Film Review: On a Magical Night

★★★☆☆

Magical realism is the order of the day in Christophe Honoré’s surreal, high concept sex dramedy On a Magical Night. After her husband, Richard (Benjamin Biolay), catches her cheating, Maria’s (Chiara Mastroianni) past physically manifests in the form of her old lovers, leading both Richard and Maria to reflect on the could-have-beens, never-weres and shouldn’t-haves of their lives.

We’re first introduced to Maria as she crashes nude out of the cupboard of her younger student lover, unable to stand the “obscene simpering” of his love-struck girlfriend. Evidently unfazed by the numerous ethical codes she has breached, she leaves his dorm before rakishly checking out the young guys that line the street as she saunters her way home. Even when Maria’s husband spots proof of her infidelity on her phone, she is remarkably untroubled by his shock, arguing that no marriage can last twenty years without a “bit on the side”.

Sadly, Richard doesn’t see it that way, leading to an argument that sees Maria spending the night at a hotel across the street, carefully selected so that she can observe Richard moping about their apartment. In this opening act, Maria is selfish and indulgent, and her imperviousness to the feelings of others or for basic ethics borders on the sociopathic. But through Mastroianni’s lived-in performance she is utterly plausible, even a little relatable. The conceit of having her past lovers manifest in the hotel room provides ample space to explore her psyche, but it’s Mastroianni who fills it. That space, too, is amply captured by cinematographer Rémy Chevrin, who with a symmetrical visual sensibility and use of softly contrasting colours composes some lovely moments of surreal psychological lightness.

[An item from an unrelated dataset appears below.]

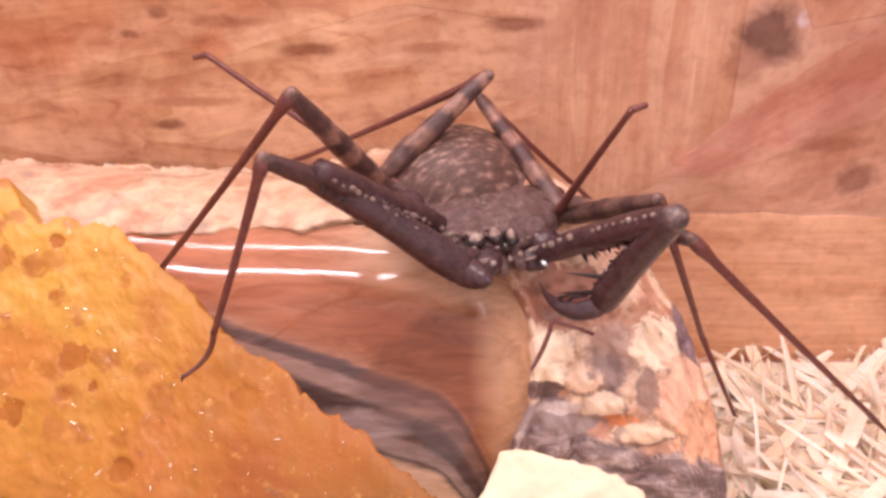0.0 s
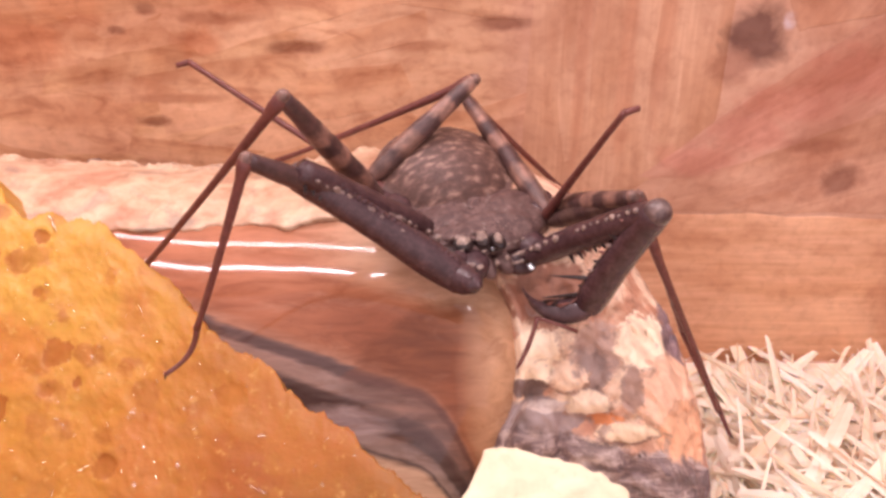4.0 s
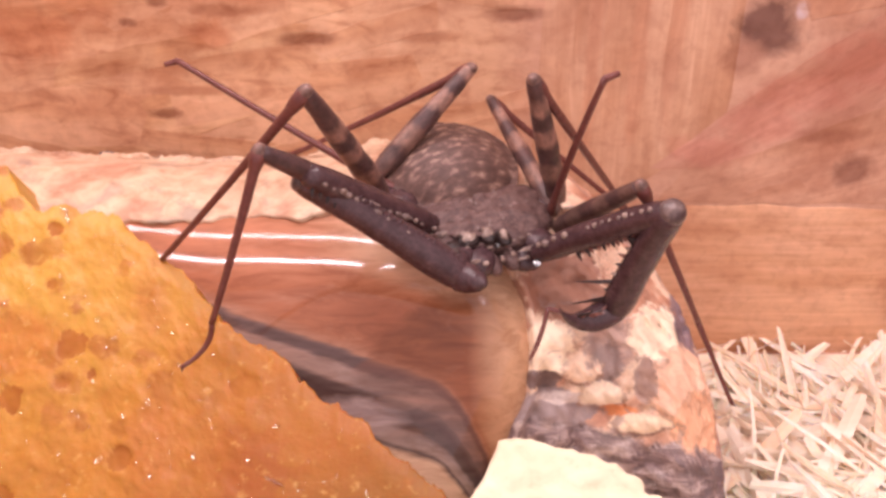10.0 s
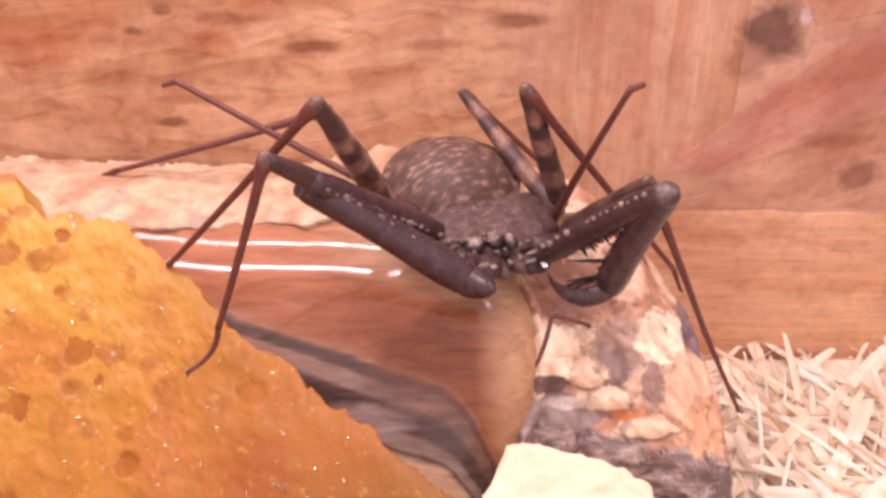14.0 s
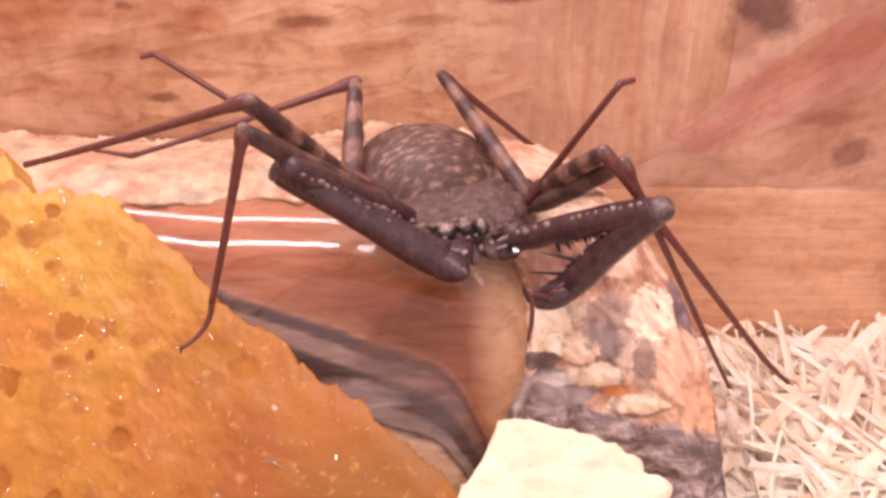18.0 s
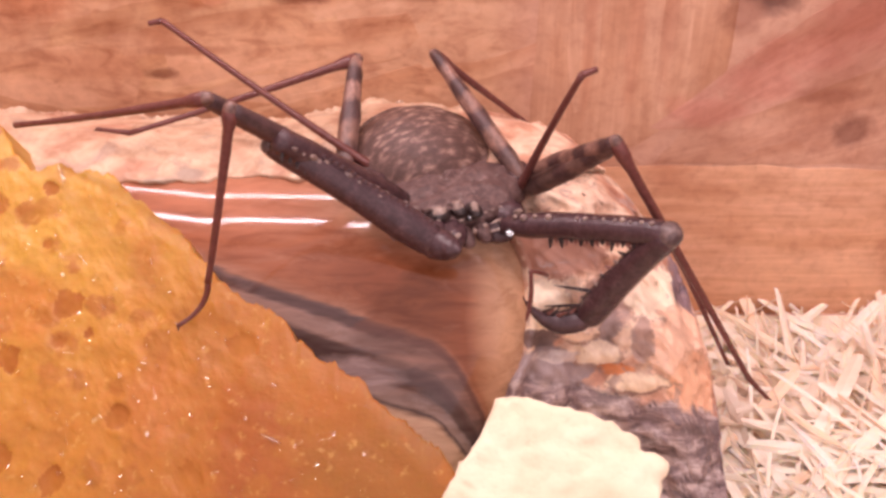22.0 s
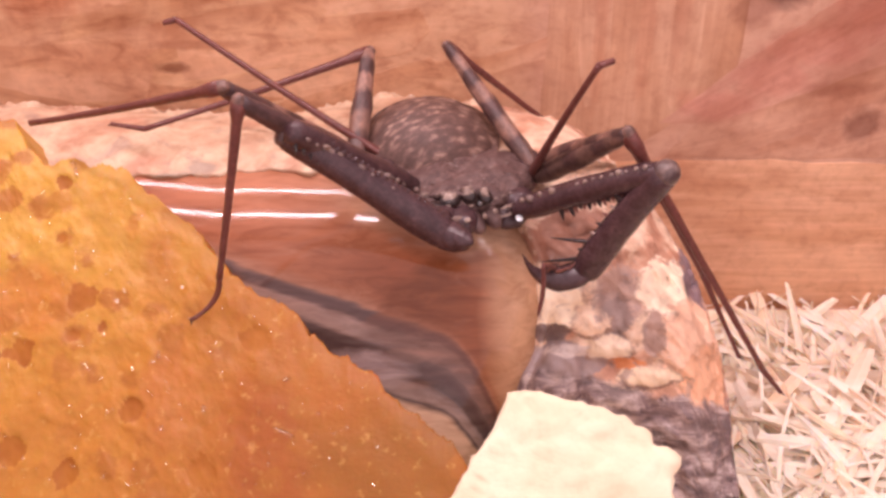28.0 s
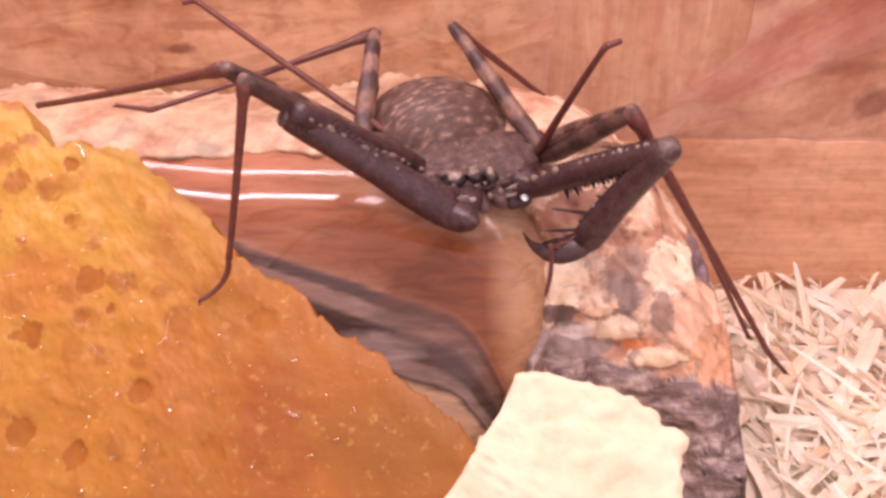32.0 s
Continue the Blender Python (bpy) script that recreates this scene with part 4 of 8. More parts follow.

First to appear is Richard as the passionate young man she met (played here by Vincent Lacoste). Honoré wisely doesn’t try to match Lacoste’s performance to the older Biolay’s: both Richards feel like entirely different men, helped by the fact that neither look anything alike. But in their difference, we see callow passion and weary age embodied. Ironically, it’s the young, fantasy Richard who gets the lion’s share of characterisation, making the sorts of witlessly pseudo-romantic promises – “I’ll show you the whales,” – that only 20-year-old men of a certain disposition could imagine are a good idea. Meanwhile, old Richard mopes aimlessly on his own. Their disparity as characters can also be put down to the old dramatic conceit of the unreliable narrator – why settle for sagging reality when youthful fantasy is manifest?

Fantasy certainly goes a long way to explaining Irène (Camille Cottin), Richard’s childhood piano teacher, with whom he had an adolescent affair. Appearing to Maria as she would have appeared to Richard when he met her at age 14, the film makes light of the fact that Irène probably statutorily raped Richard, drawing the ‘relationship’ not as innately abusive, but passionate and impossibly romantic. As well as being obviously icky, it signals the film’s broadest problem: as in thrall to its fantasy as its characters, On a Magical Night confuses what is admittedly a charming conceit for depth. Nevertheless, that charm is enough to sustain the picture across its 90-minute runtime, even if its effects quickly recede into memory.

On a Magical Night is available to stream on Curzon Home Cinema from 19 June.